Bob Dylan was right, “You’re gonna have to serve somebody.”

Centuries before Dylan, Moses knew the choice of masters was critical. His people, Israel, had lived as Egyptian slaves for four centuries, baking clay bricks from simple ingredients.

God had called Moses to lead Israel out of slavery. Part of God’s commission to Moses was the following:

This shall be the sign to you that it is I who have sent you: when you have brought the people out of Egypt, you shall worship God at this mountain. (Ex. 3:12)

In this verse, the word worship comes from the root abad, which means both “work” and “serve.” It is translated “serve” in several other verses, for instance:

You shall say to [Pharaoh], ‘The LORD, the God of the Hebrews, sent me to you, saying, “Let My people go, that they may serve Me in the wilderness.
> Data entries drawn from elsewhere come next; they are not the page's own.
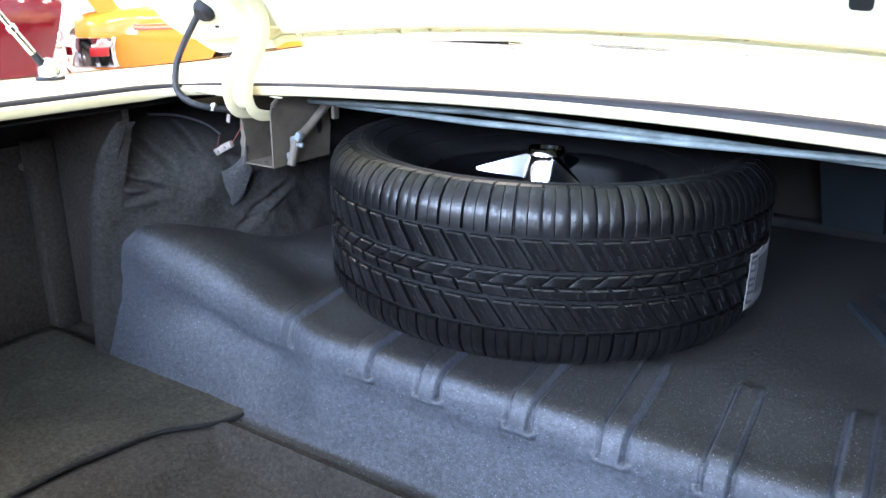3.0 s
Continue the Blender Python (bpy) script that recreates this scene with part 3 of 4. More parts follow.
# wheelhouses
def house_pt(s):
    line = smooth_line([(-0.754, -0.160, 0), (-0.732, -0.142, 0), (-0.700, -0.106, 0), (-0.662, -0.045, 0), (-0.632, 0.008, 0), (-0.606, 0.050, 0), (-0.592, 0.085, 0), (-0.586, 0.16, 0), (-0.586, 0.4, 0), (-0.586, 0.76, 0)], 8)
    n = len(line) - 1

    def fn(u, v):
        f = u * n
        i = min(int(f), n - 1)
        p = line[i].lerp(line[i + 1], f - i)
        a = v * 1.0
        z = 0.56 + 0.33 * min(a / 0.6, 1.0)
        out = 0.0
        if a > 0.6:
            g = (a - 0.6) / 0.4 * math.pi / 2
            z = 0.89 + (0.095 - 0.022 * step(0.36, 0.60, u)) * math.sin(g)
            out = 0.26 * (1 - math.cos(g))
        sink = 0.012 * step(0.80, 0.87, z) + 0.02 * step(0.60, 0.85, z) * (1 - step(-0.02, 0.08, p.y))
        fold = 0.007 * noise.noise((p.x * 9, p.y * 14, z * 8)) + 0.005 * noise.noise((p.x * 22, p.y * 26, z * 34 + p.y * 20))
        for u0, z0, u1, z1, hgt in ((0.205, 0.977, 0.290, 0.918, 0.007), (0.330, 0.984, 0.366, 0.936, 0.007), (0.100, 0.907, 0.262, 0.881, 0.011), (0.130, 0.872, 0.265, 0.876, 0.008), (0.245, 0.984, 0.311, 0.972, 0.009), (0.513, 0.820, 0.722, 0.864, 0.012), (0.47, 0.800, 0.60, 0.822, 0.008)):
            eu, ez = (u1 - u0) * 0.65, z1 - z0
            k = min(1.0, max(0.0, ((u - u0) * 0.65 * eu + (z - z0) * ez) / (eu * eu + ez * ez)))
            side = ((u - u0) * 0.65 * ez - (z - z0) * eu) / math.hypot(eu, ez)
            d = math.hypot((u - u0) * 0.65 - k * eu, z - z0 - k * ez)
            fade = math.sin(math.pi * min(1, max(0, k * 0.86 + 0.07)))
            fold -= hgt * fade * (math.exp(-(d / 0.006) ** 2) - 0.55 * math.exp(-((d - 0.013) / 0.007) ** 2) * (1 if side > 0 else 0.5))
        near = 1 - step(0.0, 0.24, u)
        out *= step(0.0, 0.16, u)
        return p.x - out + fold * (1 - near) + sink * 0.6 * (1 - near) + near * (0.012 * step(0.575, 0.72, z) + 0.078 * min(1.0, max(0.0, (z - 0.70) / 0.3)) ** 1.5), p.y + out * 0.45 + fold * (step(0.38, 0.60, u) * 1.4 - 0.8) + near * 0.022 * step(0.88, 1.0, z), z
    return fn


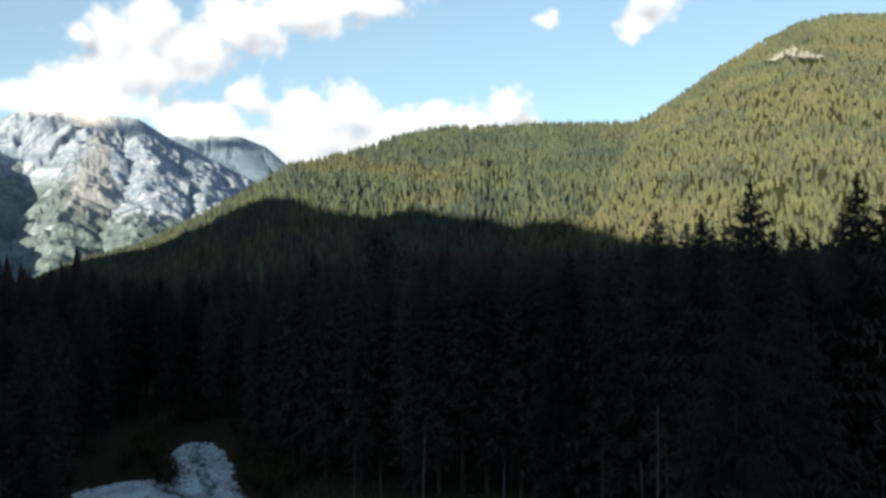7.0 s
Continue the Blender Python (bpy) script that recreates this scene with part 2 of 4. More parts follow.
def wet_margin(m):
    """Gravel is dark where the stream keeps it wet, up to a hand above the water."""
    nt = m.node_tree
    N, L = nt.nodes.new, nt.links.new
    b = nt.nodes["Principled BSDF"]
    dry = b.inputs["Base Color"].links[0].from_socket
    geo, sep, n, add, band, mix = N("ShaderNodeNewGeometry"), N("ShaderNodeSeparateXYZ"), N("ShaderNodeTexNoise"), N("ShaderNodeMath"), N("ShaderNodeMapRange"), N("ShaderNodeMix")
    L(geo.outputs["Position"], sep.inputs[0]), L(geo.outputs["Position"], n.inputs["Vector"])
    n.inputs["Scale"].default_value, n.inputs["Detail"].default_value = 1.4, 4
    add.operation = "MULTIPLY_ADD"
    L(n.outputs[0], add.inputs[0])
    add.inputs[1].default_value = -0.14
    L(sep.outputs[2], add.inputs[2])
    L(add.outputs[0], band.inputs[0])
    band.inputs[1].default_value, band.inputs[2].default_value, band.inputs[3].default_value, band.inputs[4].default_value = -0.05, 0.06, 0.22, 1.0
    mix.data_type, mix.blend_type = "RGBA", "MULTIPLY"
    mix.inputs["Factor"].default_value = 1.0
    L(dry, mix.inputs["A"]), L(band.outputs[0], mix.inputs["B"])
    L(mix.outputs["Result"], b.inputs["Base Color"])


wet_margin(M_GRAVEL)


def make_water_material():
    m = material("stream_water", (0.030, 0.080, 0.100), (0.36, 0.48, 0.53), 1.1, 6, 0.12, 0.0, spec=0.5, stretch=(1, 0.5, 1))
    nt = m.node_tree
    b = nt.nodes["Principled BSDF"]
    span = [q for q in nt.nodes if q.bl_idname == "ShaderNodeMapRange"][0]      # riffles stand out from the pools
    span.inputs[1].default_value, span.inputs[2].default_value = 0.43, 0.60
    tc, n, bp = nt.nodes.new("ShaderNodeTexCoord"), nt.nodes.new("ShaderNodeTexNoise"), nt.nodes.new("ShaderNodeBump")
    nt.links.new(tc.outputs["Object"], n.inputs["Vector"])
    n.inputs["Scale"].default_value, n.inputs["Detail"].default_value = 3.0, 5
    bp.inputs["Strength"].default_value, bp.inputs["Distance"].default_value = 0.8, 0.12
    nt.links.new(n.outputs[0], bp.inputs["Height"]), nt.links.new(bp.outputs[0], b.inputs["Normal"])
    return m


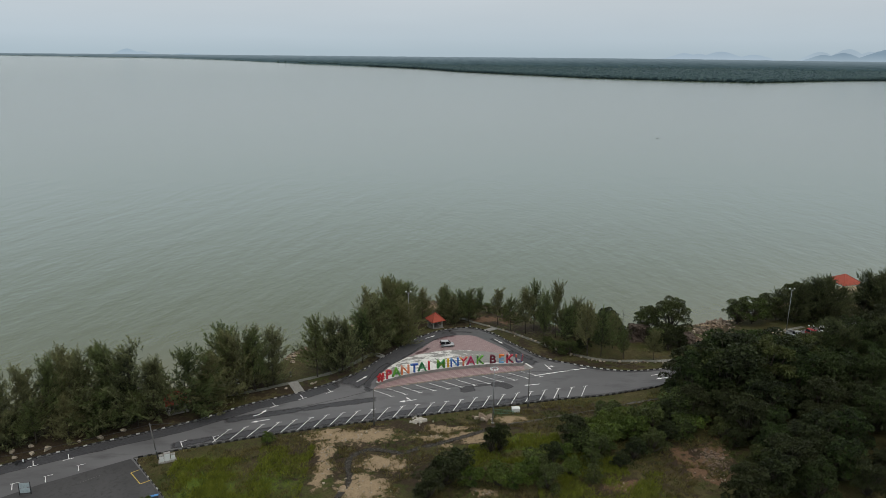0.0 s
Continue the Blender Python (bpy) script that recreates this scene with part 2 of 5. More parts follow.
def terrain_material():
    """Grass, dry earth and sand; the sand and the shore come from the sheet's own masks."""
    m, n, l, p = nodes("ground_cover")
    v = coords(n, l, True, (1, 1, 1))
    att = n.new("ShaderNodeAttribute")
    att.attribute_name = "cover"
    sep = n.new("ShaderNodeSeparateColor")
    l.new(att.outputs["Color"], sep.inputs[0])
    f1, _ = noise_fac(n, l, v, 0.10, 0.38, 0.62)
    f2, h2 = noise_fac(n, l, v, 0.9, 0.40, 0.66)
    f3, h3 = noise_fac(n, l, v, 5.0, 0.35, 0.7)
    green = mix(n, l, f3, (0.018, 0.027, 0.006), (0.060, 0.072, 0.017))
    dry = mix(n, l, f3, (0.040, 0.033, 0.015), (0.122, 0.100, 0.046))
    turf = mix(n, l, f1, green, dry)
    turf = mix(n, l, f2, turf, mix(n, l, f3, (0.026, 0.023, 0.009), (0.078, 0.064, 0.028)))
    sand = mix(n, l, f2, (0.245, 0.180, 0.108), (0.140, 0.098, 0.058))
    sand = mix(n, l, f3, sand, (0.285, 0.22, 0.145))
    # Near-black soil; shade under the trees is painted into this colour too.
    soil_shade = mix(n, l, f3, (0.016, 0.012, 0.008), (0.058, 0.041, 0.026))

    def edge(mask, lo, hi):
        add = n.new("ShaderNodeMath")
        add.operation = "ADD"
        l.new(mask, add.inputs[0])
        sc = n.new("ShaderNodeMath")
        sc.operation = "MULTIPLY_ADD"
        sc.inputs[1].default_value, sc.inputs[2].default_value = 1.9, -0.95
        l.new(h2, sc.inputs[0])
        l.new(sc.outputs[0], add.inputs[1])
        mr = n.new("ShaderNodeMapRange")
        mr.inputs["From Min"].default_value, mr.inputs["From Max"].default_value = lo, hi
        l.new(add.outputs[0], mr.inputs["Value"])
        return mr.outputs[0]

    turf = mix(n, l, edge(sep.outputs["Blue"], 0.3, 0.7), turf, mix(n, l, f3, (0.034, 0.056, 0.007), (0.105, 0.140, 0.020)))
    c = mix(n, l, edge(sep.outputs["Green"], 0.35, 0.7), turf, soil_shade)
    c = mix(n, l, edge(sep.outputs["Red"], 0.4, 0.62), c, sand)
    c = mix(n, l, edge(att.outputs["Alpha"], 0.45, 0.68), c, mix(n, l, f3, (0.075, 0.045, 0.027), (0.175, 0.108, 0.066)))
    l.new(c, p.inputs["Base Color"])
    p.inputs["Roughness"].default_value = 0.95
    p.inputs["Specular IOR Level"].default_value = 0.15
    bump(n, l, p, h3, 0.8, 0.12)
    return m


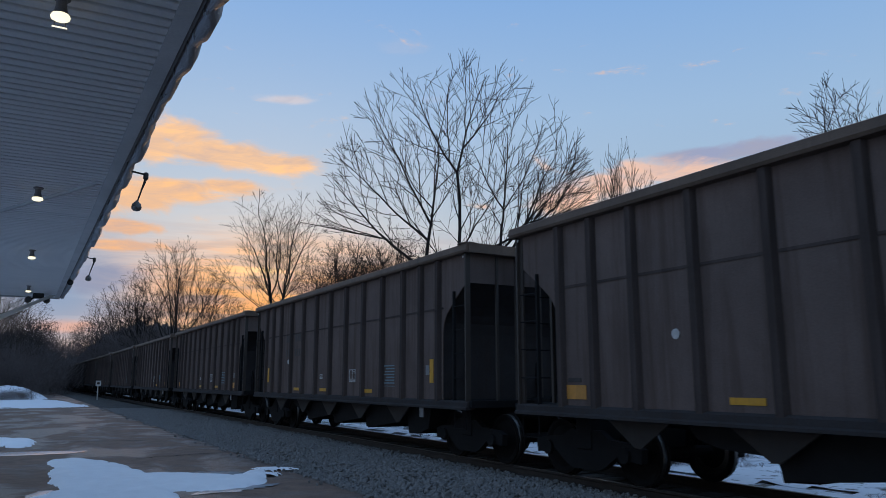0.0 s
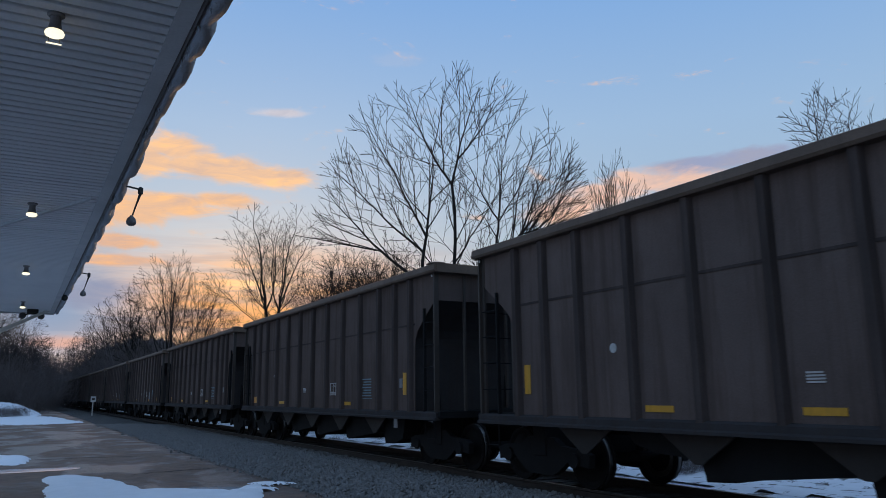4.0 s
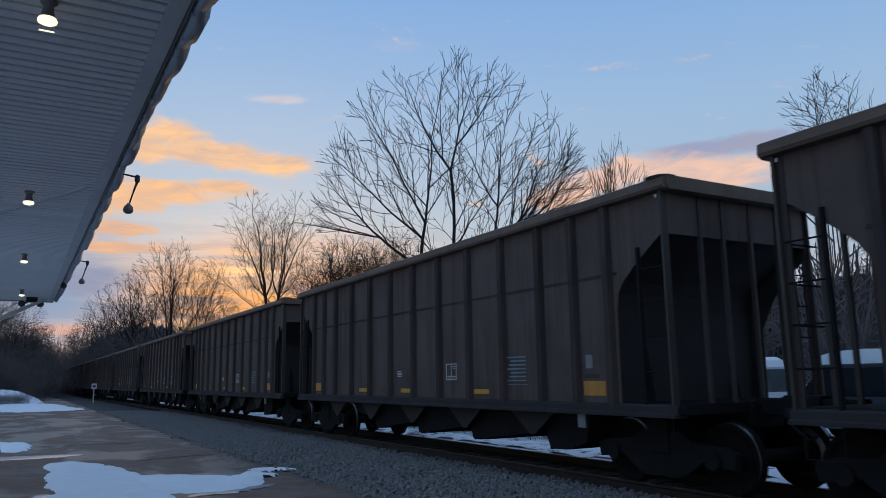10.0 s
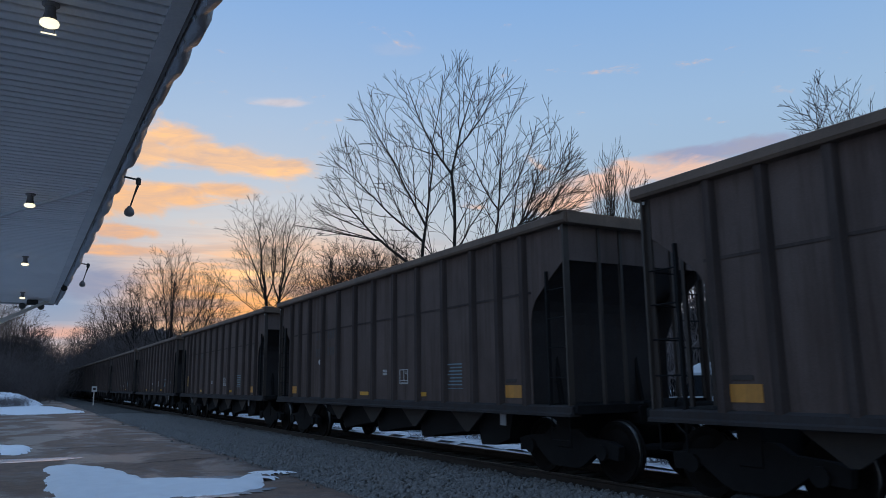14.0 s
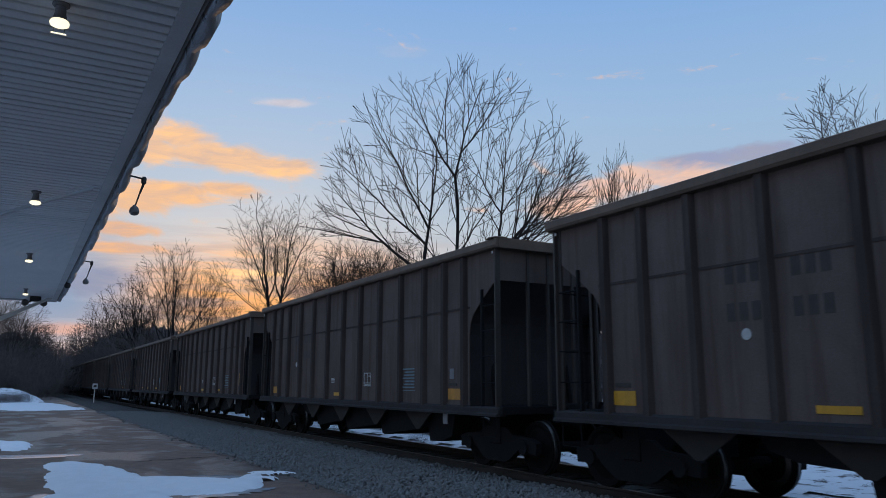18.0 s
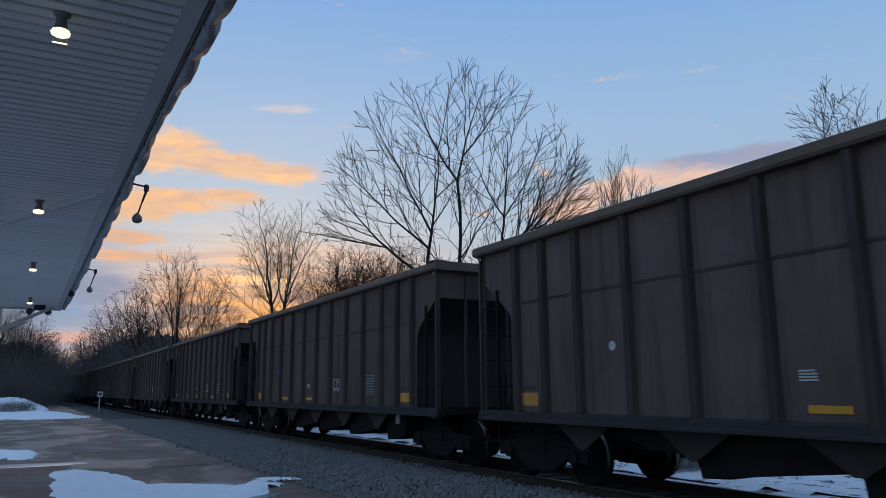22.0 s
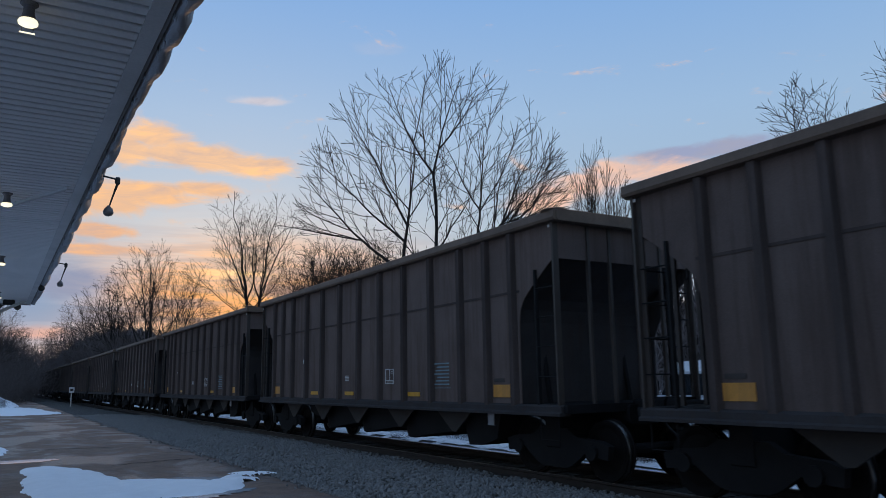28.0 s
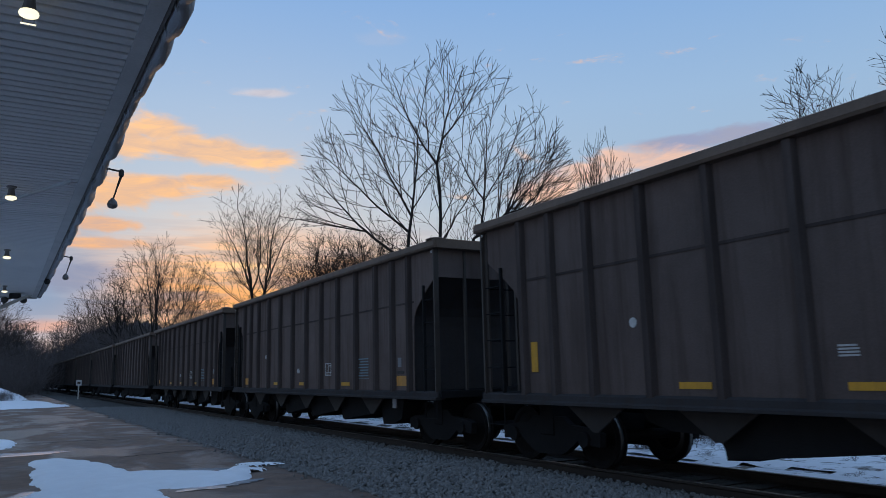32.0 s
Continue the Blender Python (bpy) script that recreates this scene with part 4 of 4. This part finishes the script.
def hopper_car():
    car = thing("hopper_car", CAR_LABEL, "railway car", "hopper cars of the coal train")
    for s, key in ((-1, "near"), (1, "far")):
        put("side_sheet", ("side_sheet", key), car, 0, 0)
        put("top_chord", ("top_chord", key), car, 0, 0, label="dusty brown top chord")
        put("side_sill", ("side_sill", key), car, 0, 0)
        put("weld_seam", ("seam", key), car, 0, 0)
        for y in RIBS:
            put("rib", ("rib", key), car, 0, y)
        for e in (-1, 1):
            put("corner_post", "corner_post", car, s * 1.50, e * 7.25).rotation_euler = (0, 0, 0 if s * e > 0 else math.pi / 2)
            if e < 0:
                put("corner_cap", "corner_cap", car, s * 1.45, e * 7.24, 3.925)
            put("ladder_post", "ladder_post", car, s * 1.49, e * 6.76)
            if s < 0:
                for z in (1.35, 1.82, 2.28, 2.74):
                    put("rung", "rung", car, s * 1.50, e * 7.0, z)
                put("stirrup_step", "step", car, s * 1.50, e * 7.0)
                put("corner_reflector", "reflector", car, s * 1.552, e * 7.22, 3.68, "small pale reflector")
                if e < 0:
                    put("bracket_plate", "bracket_plate", car, s * 1.52, e * 5.45, 0.66, "pale steel plate under the sill")
            put("side_frame", "side_frame", car, s * 1.02, TRUCK[e], RAILZ)
            for w in (-0.9, 0.9):
                put("bearing_cap", "bearing_cap", car, s * 1.10, TRUCK[e] + w, 0.457 + RAILZ)
        for y in (-4.0, -1.84, 0.33, 2.50, 4.67):
            put("gusset", "gusset", car, s * 1.36, y, label="rust-brown triangular gusset")
    for e, key in ((-1, "rear"), (1, "front")):
        for nm in ("end_chord", "end_sheet", "slope_sheet", "end_platform", "coupler", "air_hose", "bolster"):
            put(nm, (nm, key), car, 0, 0)
        for x in (-0.82, -0.36, 0.22, 0.80):
            put("end_post", "end_post", car, x, e * 7.27)
        for z in (1.35, 1.82, 2.28, 2.74):
            put("grab_iron", "grab_iron", car, -e * 1.12, e * 7.30, z)
        for x in (-0.9, 0.9):
            put("slope_brace", ("slope_brace", key), car, x, 0)
        for w in (-0.9, 0.9):
            ws = put("wheelset", "axle", car, 0, TRUCK[e] + w, 0.457 + RAILZ)
            for s in (-1, 1):
                ob = part("wheel", CM["wheel", s], WHEEL, ws)
                ob.location = (s * 0.74, 0, 0)
                ob = part("tread", CM["tread"], TREAD, ws, "polished bright tread")
                ob.location = (s * 0.74, 0, 0)
    put("center_sill", "center_sill", car, 0, 0)
    for y in (-2.80, -0.59, 1.60):
        put("hopper_bay", "hopper", car, 0, y)
        put("hopper_door", "hopper_door", car, 0, y)
    put("hopper_bay", "end_hopper", car, 0, 2.98)
    put("hopper_bay", "rear_hopper", car, 0, -4.15)
    return car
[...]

But behold, you have not listened until now. (Ex. 7:16)

The connection between worship and service is clear in Paul’s words to the Romans, where “service of worship” translates a single word, latreian.

Therefore I urge you, brethren, by the mercies of God, to present your bodies a living and holy sacrifice, acceptable to God, which is your spiritual service of worship. (Rom 12:1)

As we worship God we should remember that true adoration includes a willingness to sacrifice and it eventually finds expression in action. Worship leads to service. However, there is a danger:

We sometimes connect worship and service in an unhealthy way—they become a performance. Human nature likes easy formulae. If we can reduce our faith to a series of memorized steps (preferably in alphabetical order) it makes it less demanding. How convenient to be able to perform in the correct ways knowing that it will guarantee the results we seek. Much as we would like a recipe for relationship with God, “becoming a Christian might look more like falling in love than baking cookies.”1

Satan loves to enslave people. If he can ever-so-subtly turn our worship into a ritual or a duty then he has us headed back to Egypt—away from the Promised Land.

Slavery to a formula causes the lingering death of our relationship with the Lord. God wants our singing, our service, and our sacrificial giving to be acts of voluntary worship motivated by love of Him.

Worship overflows in service.

  1. Donald Miller, Searching for God Knows What (Thomas Nelson Inc., 2004) p.155 []

One thought on “Dying for a Cookie Recipe?

  1. Sam Hall

    Good words. “Performance = service.” That gets it.
    We humans are always falling prey to the performance trap–caused, I suppose, b/c we’re looking at ourselves rather than God.